There’s a Little Curie in All of Us
If you know NGRA Board member Vicky Scharlau, who leads Washington Winegrowers, you know she “calls a spade a spade.” So, when she posts her “new favorite quote” on social media, you listen. What she shared was this: “Now is the time to understand more, so that we can fear less,” by Marie Curie. Certainly, as epidemiologists and virologists race to understand COVID-19, and develop treatments and a vaccine, Madame Curie’s words perfectly capture this moment in science. But it got me to thinking…
In addition to being the first person to win two Nobel Prizes (the first in Physics, the second in Chemistry), Marie Curie discovered (and ultimately died from exposure to) radioactivity, and she championed the development of X-rays for surgery. In fact, during World War I, she helped to equip ambulances with portable X-ray machines and often drove them to the front line herself. Those devices came to be known as “Little Curies.”

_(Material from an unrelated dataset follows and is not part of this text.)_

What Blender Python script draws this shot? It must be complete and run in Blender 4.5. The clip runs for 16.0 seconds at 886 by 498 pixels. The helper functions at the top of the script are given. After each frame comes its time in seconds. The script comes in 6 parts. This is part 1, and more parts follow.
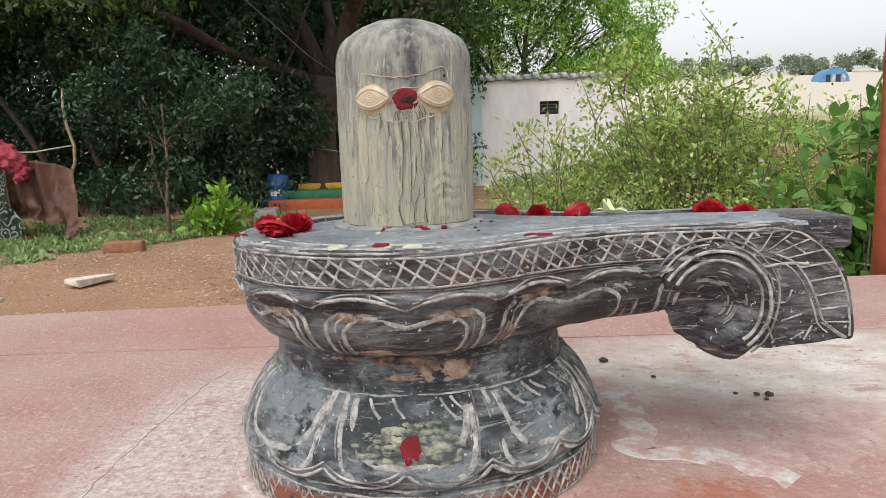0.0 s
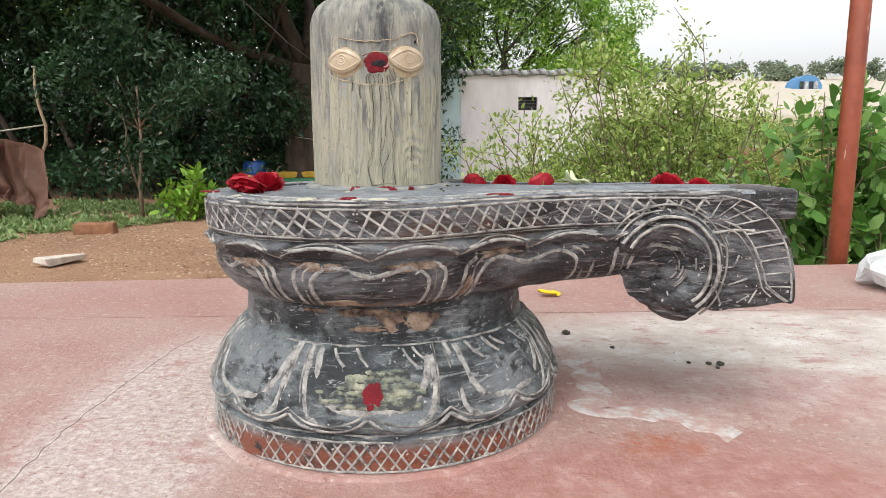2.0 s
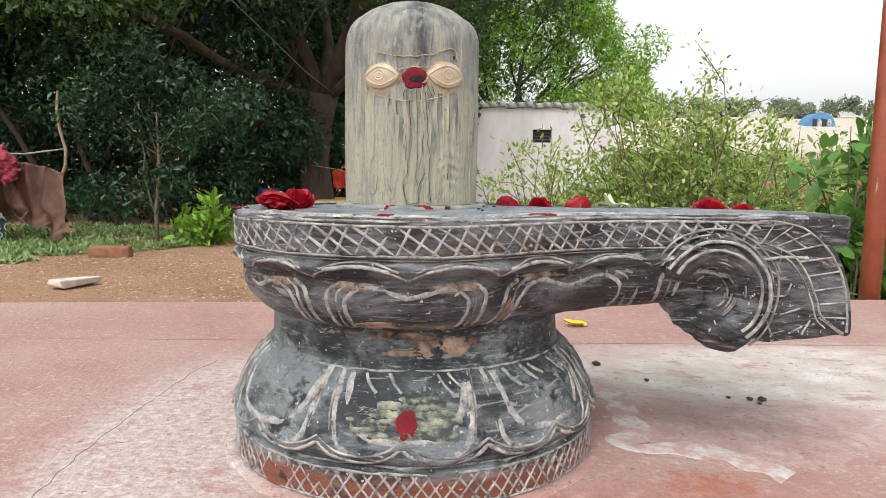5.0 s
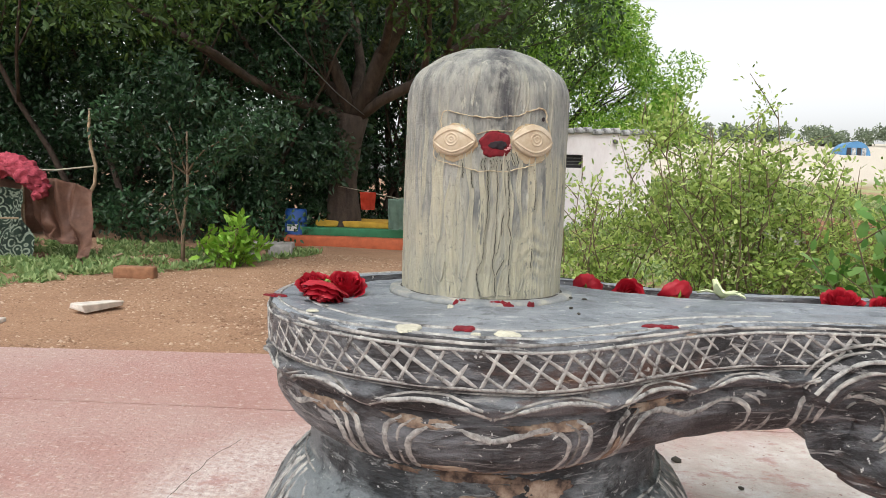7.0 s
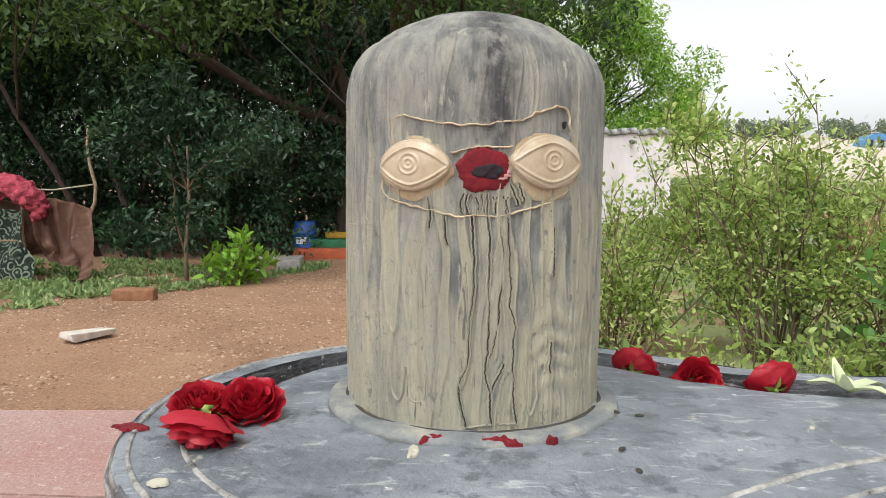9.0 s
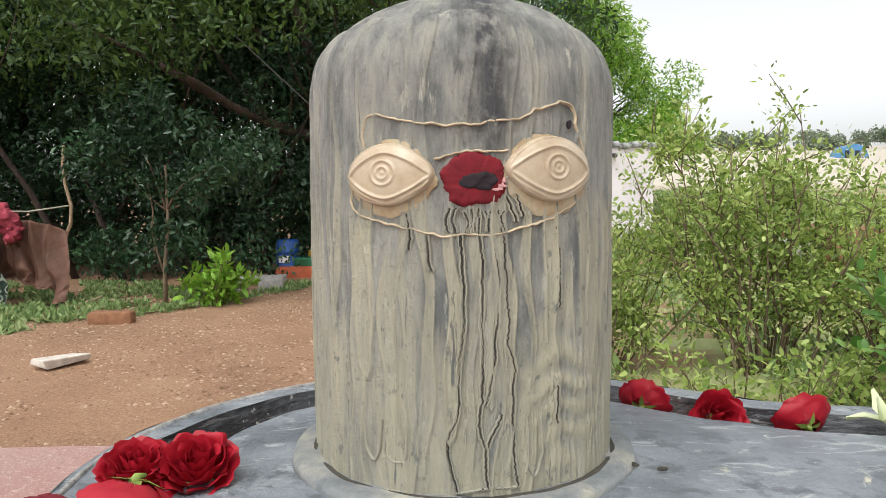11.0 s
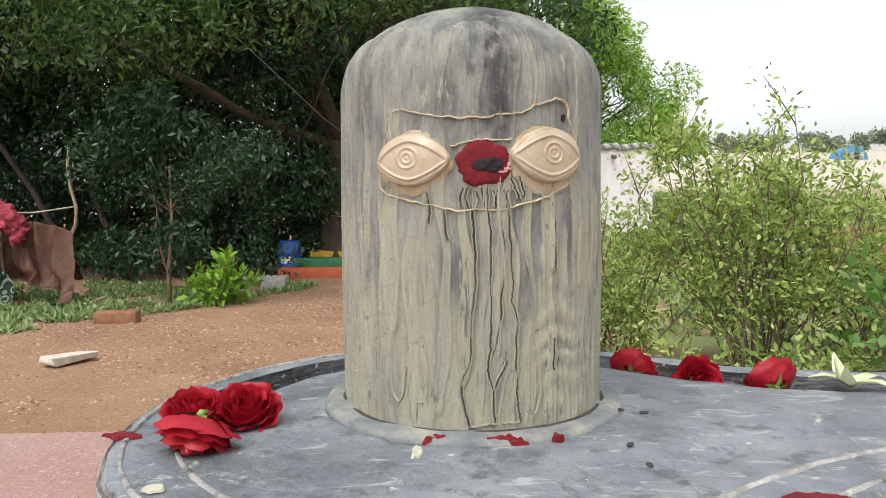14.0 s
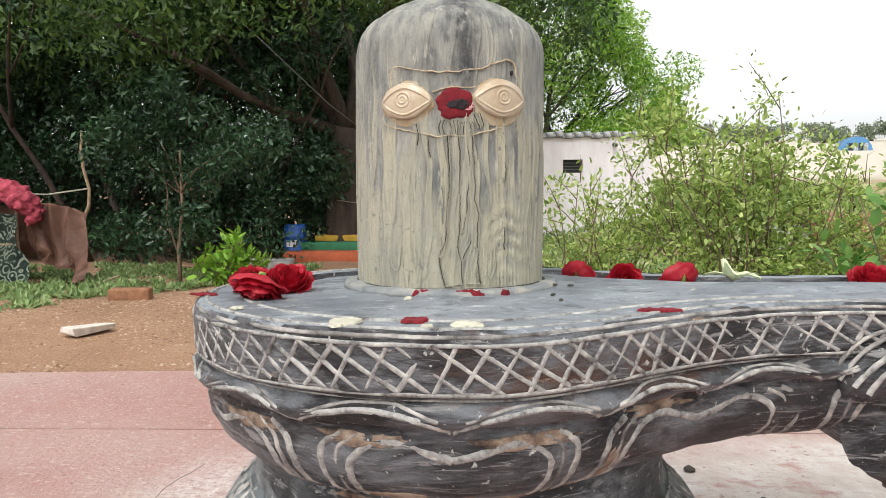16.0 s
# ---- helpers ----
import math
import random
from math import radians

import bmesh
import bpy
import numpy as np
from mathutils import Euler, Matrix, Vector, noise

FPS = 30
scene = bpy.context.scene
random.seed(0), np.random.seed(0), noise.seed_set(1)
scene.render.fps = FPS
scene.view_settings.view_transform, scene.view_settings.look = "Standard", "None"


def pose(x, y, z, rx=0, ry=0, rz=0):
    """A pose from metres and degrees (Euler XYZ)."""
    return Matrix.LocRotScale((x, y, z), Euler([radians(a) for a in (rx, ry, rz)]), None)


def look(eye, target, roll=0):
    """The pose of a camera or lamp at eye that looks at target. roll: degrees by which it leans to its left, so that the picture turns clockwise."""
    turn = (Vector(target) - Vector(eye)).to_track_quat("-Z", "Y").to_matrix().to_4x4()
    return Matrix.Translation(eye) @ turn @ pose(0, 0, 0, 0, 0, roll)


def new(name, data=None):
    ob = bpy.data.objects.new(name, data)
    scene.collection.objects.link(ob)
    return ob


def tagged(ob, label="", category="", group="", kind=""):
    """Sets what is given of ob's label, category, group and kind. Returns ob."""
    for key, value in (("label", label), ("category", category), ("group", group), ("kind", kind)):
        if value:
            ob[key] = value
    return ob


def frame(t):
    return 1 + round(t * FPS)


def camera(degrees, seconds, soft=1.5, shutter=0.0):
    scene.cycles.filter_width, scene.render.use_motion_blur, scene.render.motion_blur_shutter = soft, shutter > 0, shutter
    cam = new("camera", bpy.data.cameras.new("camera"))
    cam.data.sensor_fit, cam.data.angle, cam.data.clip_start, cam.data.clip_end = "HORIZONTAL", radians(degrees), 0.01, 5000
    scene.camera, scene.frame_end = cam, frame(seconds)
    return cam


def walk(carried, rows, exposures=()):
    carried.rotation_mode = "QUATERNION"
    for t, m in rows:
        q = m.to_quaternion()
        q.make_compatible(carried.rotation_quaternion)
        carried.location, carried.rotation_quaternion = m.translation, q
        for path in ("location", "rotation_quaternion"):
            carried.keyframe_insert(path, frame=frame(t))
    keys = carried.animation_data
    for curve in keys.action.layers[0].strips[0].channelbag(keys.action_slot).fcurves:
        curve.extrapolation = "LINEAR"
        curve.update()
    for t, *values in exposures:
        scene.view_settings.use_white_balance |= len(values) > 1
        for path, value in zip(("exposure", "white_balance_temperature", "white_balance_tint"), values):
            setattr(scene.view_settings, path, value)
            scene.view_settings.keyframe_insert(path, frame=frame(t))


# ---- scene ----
cam = camera(67.1, 16.0, soft=0.5)
PATH = [
    (0, (0.0889, -1.1508, 0.5404), (0.0246, 0.8238, 0.2326), -2.00),
    (0.5, (0.1002, -1.1714, 0.5031), (0.0637, 0.7910, 0.1187), -1.30),
    (1, (0.1093, -1.1894, 0.4988), (0.0834, 0.7811, 0.1552), -0.80),
    (1.5, (0.1080, -1.2090, 0.4974), (0.0971, 0.7607, 0.1549), -0.30),
    (2, (0.1063, -1.2006, 0.4894), (0.1122, 0.7730, 0.1667), -0.30),
    (2.5, (0.0986, -1.1900, 0.4746), (0.0844, 0.7853, 0.1608), -0.40),
    (3, (0.0907, -1.1874, 0.4822), (0.0794, 0.7883, 0.1735), -0.20),
    (3.5, (0.0783, -1.1781, 0.4684), (0.0439, 0.7977, 0.1546), 0.60),
    (3.7, (0.0738, -1.1715, 0.4711), (0.0554, 0.8071, 0.1803), 0.60),
    (5.8, (0.0499, -1.1385, 0.4662), (0.0119, 0.8487, 0.2452), 0.90),
    (6, (0.0379, -1.1218, 0.4687), (-0.0112, 0.8657, 0.2516), 1.80),
    (6.5, (0.0061, -1.0368, 0.4991), (-0.0590, 0.9520, 0.2980), 1.50),
    (7, (-0.0183, -0.9445, 0.5536), (-0.1126, 1.0457, 0.3765), 2.00),
    (7.5, (-0.0041, -0.8383, 0.5563), (-0.1003, 1.1492, 0.3583), 1.60),
    (8, (-0.0050, -0.7250, 0.5694), (-0.1262, 1.2636, 0.4054), 2.20),
    (8.5, (-0.0060, -0.6603, 0.5889), (-0.1872, 1.3260, 0.4339), 1.50),
    (9, (0.0095, -0.5839, 0.5953), (-0.1347, 1.4039, 0.4323), 0.30),
    (9.5, (0.0077, -0.5094, 0.5902), (-0.1227, 1.4806, 0.4271), -1.70),
    (9.7, (0.0036, -0.4948, 0.5966), (-0.1177, 1.4949, 0.4405), -1.60),
    (11.8, (0.0064, -0.4928, 0.5907), (-0.0932, 1.5023, 0.4905), -0.40),
    (12, (0.0082, -0.4918, 0.5897), (-0.0794, 1.5044, 0.4944), -1.00),
    (12.5, (0.0101, -0.4905, 0.5935), (-0.0924, 1.5046, 0.5023), -0.60),
    (13, (0.0043, -0.4912, 0.5887), (-0.1002, 1.5037, 0.4905), -0.80),
    (13.5, (-0.0009, -0.5248, 0.5819), (-0.1423, 1.4668, 0.4698), -0.60),
    (14, (-0.0028, -0.5767, 0.5777), (-0.1013, 1.4182, 0.4684), -0.60),
    (14.5, (-0.0081, -0.6349, 0.5668), (-0.1115, 1.3587, 0.4556), -0.60),
    (15, (-0.0087, -0.7022, 0.5610), (-0.1262, 1.2914, 0.4558), 0.00),
    (15.5, (0.0185, -0.7536, 0.5286), (-0.0490, 1.2414, 0.4083), -0.30),
    (16, (0.0294, -0.8069, 0.5078), (-0.0800, 1.1853, 0.3677), -0.30),
]
walk(cam, [(t, look(eye, target, roll)) for t, eye, target, roll in PATH], [(0.0, 0.16), (0.5, 0.38), (1.0, 0.34), (2.0, 0.28), (3.5, 0.30), (6.0, 0.31), (6.5, 0.33), (7.5, 0.27), (9.0, 0.28), (12.0, 0.30), (13.5, 0.32), (15.0, 0.32), (15.5, 0.39), (16.0, 0.39)])

# ---- world, sun ----
world = bpy.data.worlds.new("overcast_sky")
scene.world = world
world.use_nodes = True
wn, wl = world.node_tree.nodes, world.node_tree.links
wn.clear()
w_out = wn.new("ShaderNodeOutputWorld")
w_bg = wn.new("ShaderNodeBackground")
w_sky = wn.new("ShaderNodeTexSky")
w_sky.sky_type = "NISHITA"
w_sky.sun_disc = False
w_sky.sun_elevation = radians(58)
w_sky.sun_rotation = radians(200)
w_sky.air_density, w_sky.dust_density, w_sky.ozone_density = 1.0, 4.0, 1.0
w_hsv = wn.new("ShaderNodeHueSaturation")
w_hsv.inputs["Saturation"].default_value = 0.12
w_hsv.inputs["Value"].default_value = 1.48
w_bg.inputs["Strength"].default_value = 0.15
wl.new(w_sky.outputs[0], w_hsv.inputs["Color"])
wl.new(w_hsv.outputs[0], w_bg.inputs["Color"])
wl.new(w_bg.outputs[0], w_out.inputs["Surface"])

sun = new("sun", bpy.data.lights.new("sun", "SUN"))
sun.data.energy, sun.data.angle, sun.data.color = 0.5, radians(60), (1.0, 0.96, 0.9)
sun.matrix_world = look((-1.2, -2.2, 4.2), (0, 0, 0))
tagged(sun, kind="structure")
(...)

There are parallels in Madame Curie’s work to our research. Today, in viticulture, we seek to use and improve technologies (sensors, many of which are portable) to extend or deepen our view into vine and soil health, pest and disease issues, and quality, yield and other production metrics. This research (and other ongoing studies) are vital to the advancement of the grape and wine industry, and “proof” as Marie Curie also famously said, “that scientific work must not be considered from the point of view of the direct usefulness of it.” To those outside the grape and wine industry, our work may not be deemed essential. To us, it is critical.
And so we cheer the scientists who made sure to “bring the bench home,” as one article below quips, and endeavored to retool their workplans–and workplaces–to keep their research alive under shelter-in-place orders. We appreciate the administrators working with state and local officials to understand when and how faculty and students can return to campus, and labs can reopen and research can begin again (even if slowed by social-distancing requirements). And we applaud the vineyard and greenhouse workers who showed up to maintain research plots and experimental populations, under mask-and-glove conditions. You have ensured that grape research continues.
You don’t have to rush into battle or win a Nobel Prize (or two) to make a difference. But based on the hope, creativity, adaptability and perseverance displayed in the community of people who believe in science as a means to advance our industry, it seems there’s a little Curie in all of us. And thankfully, there are the Vicky Scharlaus of the world to help us remember that!